É jornalista, repórter e crítico e autor de 'Adeus, Controle Remoto'.
Escreve aos domingos.
Exibe quem paga mais
Como já havia se dado em Guadalajara, em 2011, uma das grandes atrações destes Jogos Pan-Americanos, ocorrendo agora em julho, em Toronto, é o que a TV está mostrando e deixando de mostrar do evento.
Pela segunda vez consecutiva, a Record detém os direitos exclusivos de exibição na TV aberta. O SporTV, do grupo Globo, adquiriu da concorrente os direitos para a TV paga.
O aspecto que primeiro chama a atenção é o espaço que a Record tem dedicado à cobertura em sua grade –inferior ao que reservou para os Jogos no México.

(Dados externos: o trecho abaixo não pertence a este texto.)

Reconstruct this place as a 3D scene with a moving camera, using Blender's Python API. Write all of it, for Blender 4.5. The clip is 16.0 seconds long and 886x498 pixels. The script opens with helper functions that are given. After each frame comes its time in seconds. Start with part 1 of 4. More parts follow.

É simbólico que justamente a cerimônia de abertura no Canadá tenha sido ignorada, aparentemente porque coincidiria com o horário de exibição da novela "Os Dez Mandamentos", maior sucesso da emissora no ano.
Os números não mentem, mas acho que a interpretação correta é outra. O problema não é o espaço que a Record está deixando de dar ao Pan de 2015, mas sim o exagero que houve em 2011.
Dona também com exclusividade dos direitos sobre os Jogos Olímpicos de 2012, realizados em Londres, a Record tratou o Pan de Guadalajara como um laboratório para o trabalho que faria no ano seguinte.
Enviou uma equipe enorme e montou uma estrutura no México absolutamente desproporcional ao tamanho esportivo do Pan –um evento, como todo mundo do ramo sabe, de nível técnico muito inferior à Olimpíada.
Em 2011, ainda vivendo o sonho de grandeza enunciado por seu slogan ("a caminho da liderança"), a emissora procurou dar uma demonstração de força, mesmo que isso significasse perda momentânea de ibope.
Em seu esforço de chamar a atenção, a Record ainda contou com a colaboração da Globo, que exibiu imagens dos Jogos sem dar o devido crédito, provocando um enorme auê.
A cobertura mais realista e pragmática em 2015 coincide com um período de ajustes dos planos da emissora. O slogan mudou para "aberta para o novo", o SBT reconquistou a vice-liderança, e a disputa por cada décimo de audiência é a prioridade número um.
O segundo aspecto que merece atenção é o papel da Globo no Pan. Sob a justificativa de que não tem os direitos de exibição, a emissora tem feito um trabalho protocolar, como que dizendo: "Isso é o máximo que podemos mostrar".
A cobertura mirrada da principal emissora do país ajuda a desfazer um engano ainda muito comum sobre o lugar do esporte na televisão. Mesmo que tenha um pé no jornalismo, ele é hoje muito mais claramente um ramo do entretenimento.
Exibe quem paga, não quem quer. Desdobra-se daí outro problema: qual é a capacidade que uma emissora detentora de direitos tem de oferecer uma cobertura crítica e isenta do evento que está exibindo?
Em Toronto, por exemplo, a Record raramente deixa de lado o oba-oba com as medalhas de brasileiros para avisar ao espectador que estes resultados são muito relativos se pensados em termos mundiais.
A questão, sempre presente, também reaparece neste momento em que investiga-se mais profundamente, nos Estados Unidos e na Suíça, negócios escusos realizados por dirigentes de futebol em todo o mundo, inclusive no Brasil.
Parceira da CBF (Confederação Brasileira de Futebol) em diversos eventos, inclusive Copa do Mundo, Eliminatórias e amistosos da seleção, a Globo será capaz de avançar na cobertura deste caso de corrupção? É o que se espera.